Weinberger, the longest serving of the mayors with just over four years in office, said that while Burlington has “been a leader for decades in [maintaining] permanently affordable housing”—thanks to a strong land trust program (first established by then-Mayor Bernie Sanders in 1984) and by accessing federal tax credit programs—the city has come up short in solving the remainder of the housing puzzle.

“What Burlington has not done well is to address the rest of the housing market,” said Weinberger. “The average Burlingtonian spends an average of 44 percent of [his or her] income on rent—one of the worst rent [to income] ratios in the country. It’s a combination of high housing costs and relatively low incomes.”

The city has produced little in the way of market-rate housing in recent years, exemplified by the fact that Burlington has added only 18 new market-rate units to the downtown area during the 12-year period of 2000–2012. “That is really at the heart [of the problem]. We need to fix a market that has been broken for a couple of decades,” said Weinberger.

In order to do so, Burlington is implementing zoning changes for the downtown, which will include reducing parking requirements for new development and improvements to the project review process. The city council also recently approved a predevelopment agreement between the city of Burlington and the property owner of the Burlington Town Center mall that sits along Church Street, which Weinberger described as “one of the most successful pedestrian marketplaces in the country.”

Under the proposed agreement, the redevelopment will create at least 270 new homes, of which at least 54 units (20 percent) will be permanently affordable. The city will also be buying back two city streets currently in use by the Town Center that will reconnect the downtown district with Burlington’s Old North End neighborhood. In exchange, the city will contribute nearly $22 million in public infrastructure improvements using future property tax revenue generated by the estimated $200 million of new private investment in the project through tax increment financing.

Mayor Strimling of Portland is faced with a housing crisis that affects not only the middle-income earners, but also the city’s most economically vulnerable populations. According to a recent special report by the Maine Sunday Telegram/Portland Press Herald, “Welcome to Portland: No Vacancy,” the city has a virtual 0 percent vacancy rate, and has seen 40 percent increases in rent over the last five years, including a 17 percent increase in the last 12 months—all of which is squeezing out families.

“We had a big controversy up there where one landlord evicted 24 families on Christmas Eve and gave them 60 days’ notice to get out—basically because he wanted to turn the buildings over to higher-end development,” said Stirling. “These were people with developmental disabilities, all low-income, many with Section 8. And you can feel what that pressure is doing to the middle- and lower-income [residents].”

A housing report issued in 2002 by the city council indicated that Portland needed 4,000 additional units of housing to keep pace with growth, but only 2,000 were built, creating a massive shortfall.
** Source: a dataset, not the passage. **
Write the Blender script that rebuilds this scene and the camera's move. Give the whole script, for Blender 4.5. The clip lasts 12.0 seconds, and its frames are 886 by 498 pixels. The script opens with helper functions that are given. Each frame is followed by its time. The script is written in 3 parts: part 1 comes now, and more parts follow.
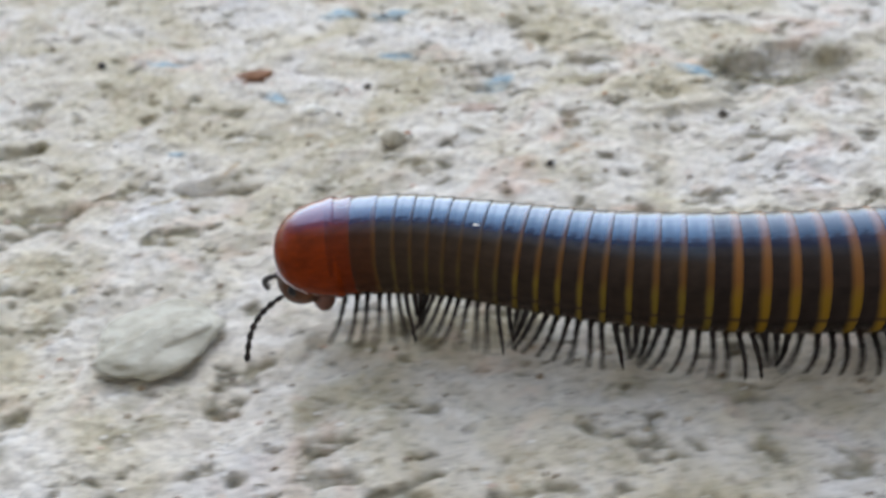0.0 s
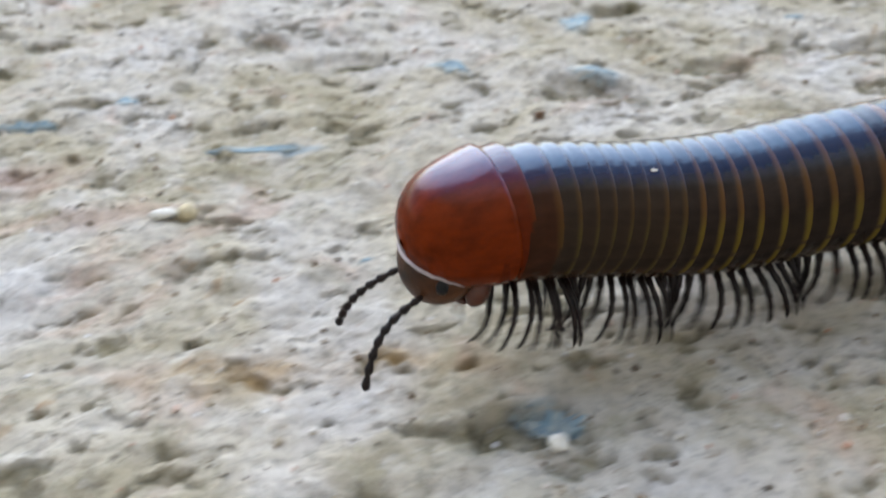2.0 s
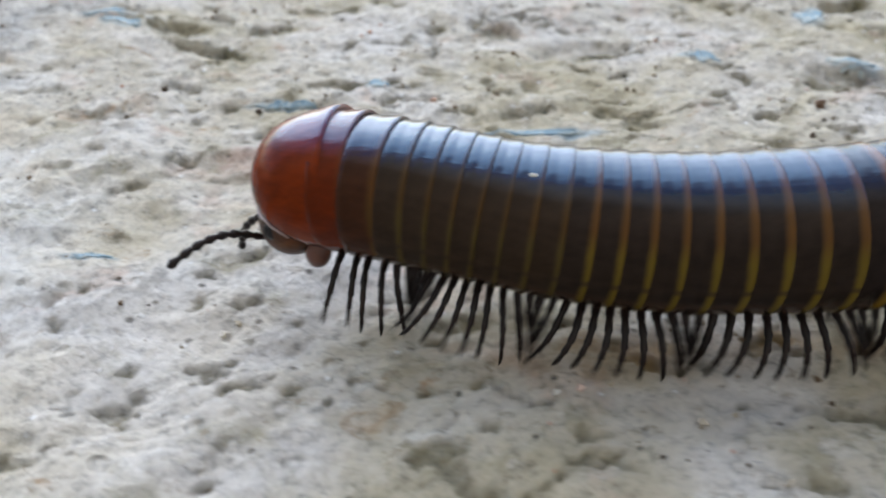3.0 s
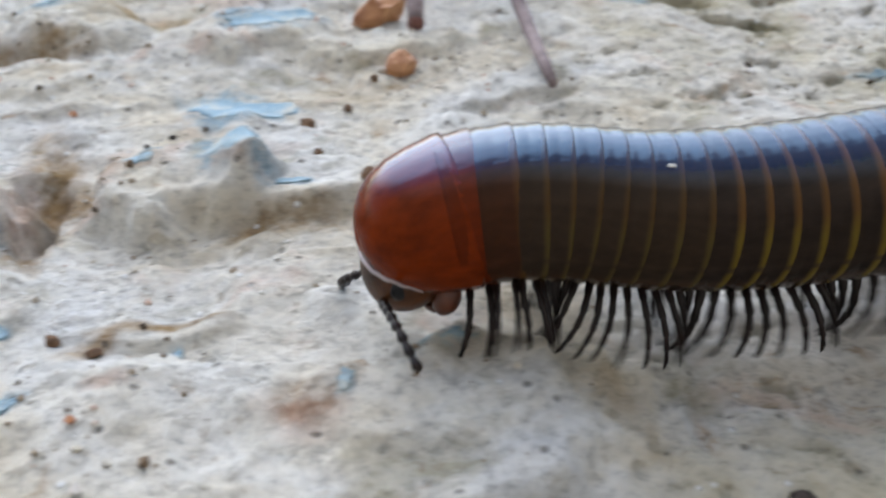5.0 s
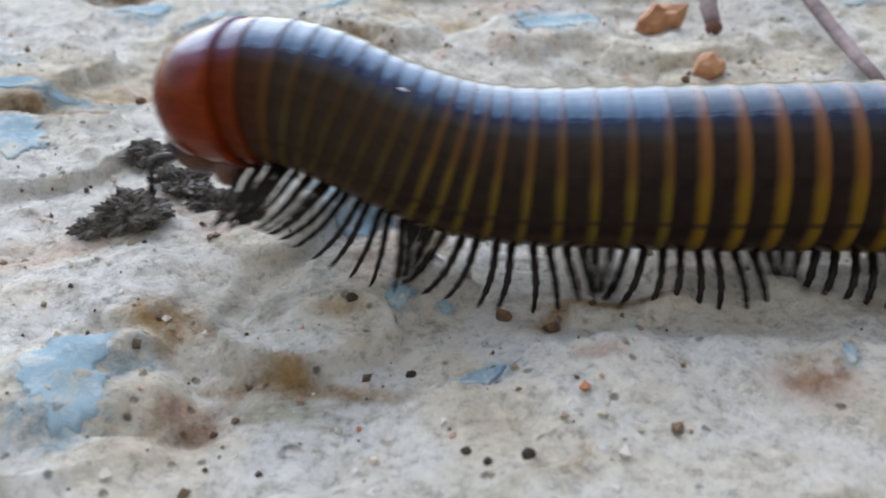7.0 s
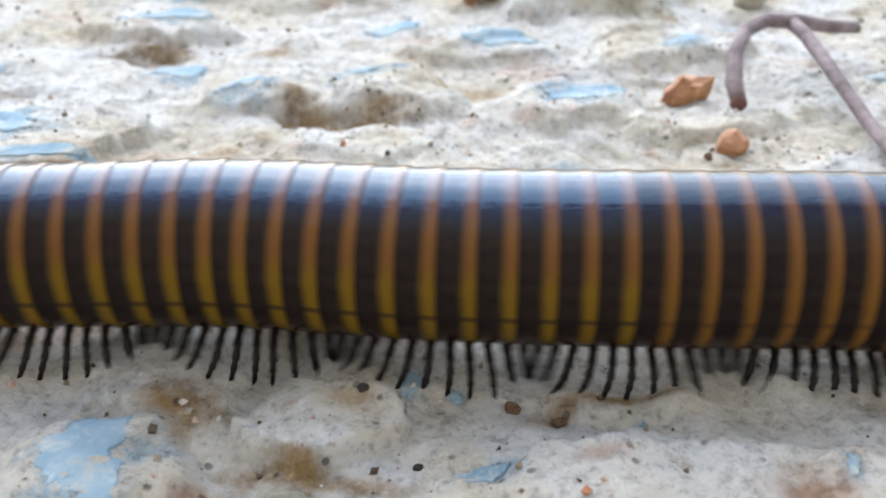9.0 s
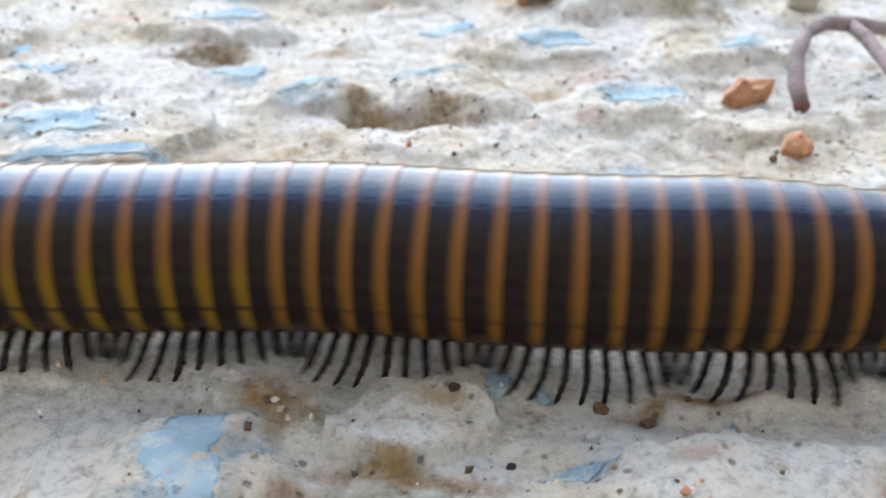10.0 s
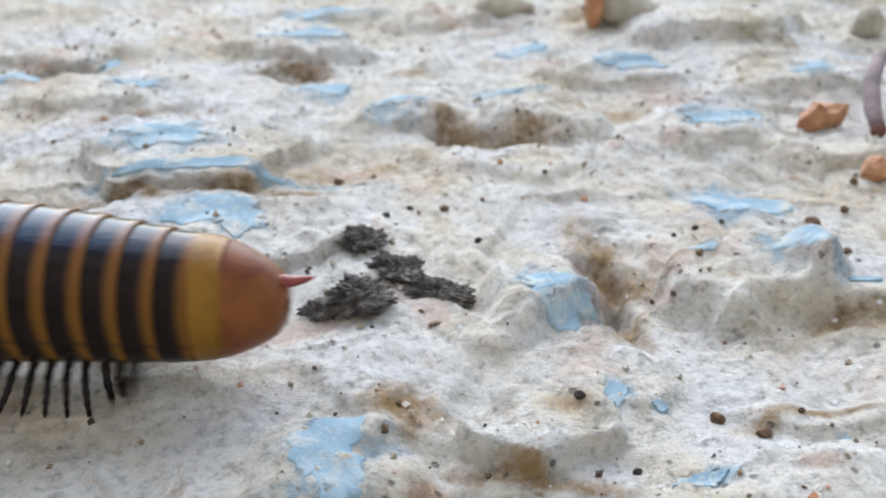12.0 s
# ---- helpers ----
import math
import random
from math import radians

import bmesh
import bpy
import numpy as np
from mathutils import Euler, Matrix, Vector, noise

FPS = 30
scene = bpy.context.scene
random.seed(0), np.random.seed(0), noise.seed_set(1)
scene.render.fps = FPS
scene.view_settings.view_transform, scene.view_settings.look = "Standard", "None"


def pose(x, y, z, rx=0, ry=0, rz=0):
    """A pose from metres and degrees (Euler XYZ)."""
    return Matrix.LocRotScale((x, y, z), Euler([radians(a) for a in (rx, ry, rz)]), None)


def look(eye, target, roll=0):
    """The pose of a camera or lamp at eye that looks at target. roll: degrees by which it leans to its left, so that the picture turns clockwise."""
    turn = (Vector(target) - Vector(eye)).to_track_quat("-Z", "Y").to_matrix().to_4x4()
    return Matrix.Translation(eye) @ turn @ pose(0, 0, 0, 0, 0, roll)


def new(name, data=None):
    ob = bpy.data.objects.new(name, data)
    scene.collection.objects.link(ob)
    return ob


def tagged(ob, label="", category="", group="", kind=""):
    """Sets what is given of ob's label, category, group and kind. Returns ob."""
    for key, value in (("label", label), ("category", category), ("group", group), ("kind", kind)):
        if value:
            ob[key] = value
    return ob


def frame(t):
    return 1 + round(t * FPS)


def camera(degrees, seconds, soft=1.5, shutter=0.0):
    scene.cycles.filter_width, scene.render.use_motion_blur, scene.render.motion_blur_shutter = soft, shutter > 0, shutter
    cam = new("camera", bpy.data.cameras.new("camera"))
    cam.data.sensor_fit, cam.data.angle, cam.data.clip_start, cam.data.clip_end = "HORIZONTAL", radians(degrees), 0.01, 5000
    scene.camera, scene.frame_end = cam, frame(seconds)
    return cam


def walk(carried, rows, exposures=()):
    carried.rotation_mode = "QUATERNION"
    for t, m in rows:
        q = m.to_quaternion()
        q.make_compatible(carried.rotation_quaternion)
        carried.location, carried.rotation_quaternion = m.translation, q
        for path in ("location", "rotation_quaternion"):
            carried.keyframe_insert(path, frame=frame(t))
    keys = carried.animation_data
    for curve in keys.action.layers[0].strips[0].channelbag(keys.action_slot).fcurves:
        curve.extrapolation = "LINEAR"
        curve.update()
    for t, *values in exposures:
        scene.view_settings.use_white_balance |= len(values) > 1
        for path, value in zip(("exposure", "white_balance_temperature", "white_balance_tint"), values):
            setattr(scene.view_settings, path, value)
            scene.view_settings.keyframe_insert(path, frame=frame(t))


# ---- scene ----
# Lengths below are in centimetres and are scaled by CM, because the subject is a few millimetres across.
CM = 0.01

# ---- camera ----
cam = camera(45.8, 12.0, soft=1.8, shutter=0.5)
cam.data.dof.use_dof, cam.data.dof.focus_distance, cam.data.dof.aperture_fstop = True, 0.068, 62.0
# seconds, x, y, z in metres, yaw, pitch, roll in degrees
PATH = [
    (0, 0.06813, -0.09896, 0.05956, 5.00, -34.36, -4.65),
    (0.5, 0.04236, -0.10000, 0.05567, 0.69, -33.97, -2.77),
    (1, 0.02234, -0.09949, 0.05414, 0.35, -34.32, -2.11),
    (1.5, 0.00146, -0.10011, 0.05038, -0.00, -34.59, -1.39),
    (2, -0.01325, -0.10156, 0.04572, -0.11, -34.70, -0.69),
    (2.5, -0.02952, -0.10343, 0.04033, -0.70, -33.35, 0.41),
    (2.7, -0.03307, -0.10265, 0.04086, 0.14, -33.13, 0.45),
    (4.3, -0.08751, -0.08733, 0.03502, -10.51, -32.89, 1.48),
    (4.5, -0.09573, -0.09327, 0.04082, -10.51, -34.58, 0.93),
    (5, -0.09764, -0.09498, 0.03996, -4.21, -34.58, -1.22),
    (5.5, -0.11222, -0.09523, 0.04171, -2.22, -34.44, -2.05),
    (6, -0.11508, -0.09463, 0.04066, -3.86, -32.89, -0.98),
    (6.5, -0.12438, -0.09505, 0.03806, -4.49, -32.87, -0.39),
    (7, -0.12394, -0.09527, 0.03735, -2.89, -32.45, -0.70),
    (7.2, -0.12359, -0.09481, 0.03764, -2.18, -32.41, -0.83),
    (8.8, -0.12203, -0.09381, 0.04128, -0.19, -31.14, -0.74),
    (9, -0.12225, -0.09417, 0.04158, -0.42, -31.13, -0.59),
    (9.5, -0.12568, -0.09444, 0.04181, -0.00, -31.27, -0.57),
    (10, -0.12697, -0.09459, 0.04204, 0.47, -31.18, -0.67),
    (10.5, -0.12694, -0.09523, 0.04287, 0.80, -31.28, -0.82),
    (11, -0.12928, -0.09566, 0.04455, 0.77, -30.69, -0.74),
    (11.5, -0.13220, -0.09732, 0.04429, 0.67, -30.78, -0.28),
    (12, -0.13449, -0.09755, 0.04364, 1.11, -30.32, -0.10),
]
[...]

As in Burlington, little market-rate housing was built during that period, so when an available apartment at a recently built 40-unit market-rate complex immediately rented for $2,400 per month, “that’s when it really flagged for people that something very serious was going on,” said Strimling, who was elected in the fall and assumed office at the beginning of 2016. “So now we’re looking at ways to protect families when the market doesn’t work, and we’ve got to make sure there are countermeasures in place to make sure that families aren’t kicked out on the street on Christmas Eve.”

And while Boston is experiencing a massive development boom—with $7 billion of development underway and more than $13 billion in the development pipeline—the city is experiencing the same affordable housing issues as its northern neighbors.

“There’s a positive story going on about Boston, but when you flip the coin over, you see a lot of income inequality, and you see a lot of the challenges that we’re facing, and housing is probably at the top of the list,” Walsh said. “Because we do a really, really, really good job of building high-end housing in the city of Boston, but we don’t do a good job—or we didn’t do a good job—of [building] middle-market housing.” So in October of 2014, 21 months after he assumed office, the city of Boston launched a plan to create 53,000 units of housing by 2030. “And to date, we’re at 68 percent of that—either approved, in the pipeline, under construction, or completed,” he told the crowd. In 2015, the city added 1,022 units of low-income housing, and in 2014 had 4,000 housing starts, with more than half classified as low-to-moderate-income housing.

One of the problems the city faces is the enormous amount of off-campus housing absorbed by the student population. Boston proper is home to 25 colleges, and Walsh said landlords typically charge up to $1,000 per student, with five or six students living in one apartment, thus pricing out families. So the administration is now working with the colleges and universities to build more on-campus housing to free up housing stock for families.

The municipal government also owns hundreds of lots throughout the city that will accommodate one- or two-unit projects, as well as larger parcels of land for multifamily housing that the city is making available to developers. After the city began the process, the state followed suit and is also now making state-owned parcels available for housing development. “There’s a unique relationship that we have going on, because we’ve got a Republican governor and a Democratic mayor, and we’re working extremely closely together to try and create more opportunities for housing,” said Walsh.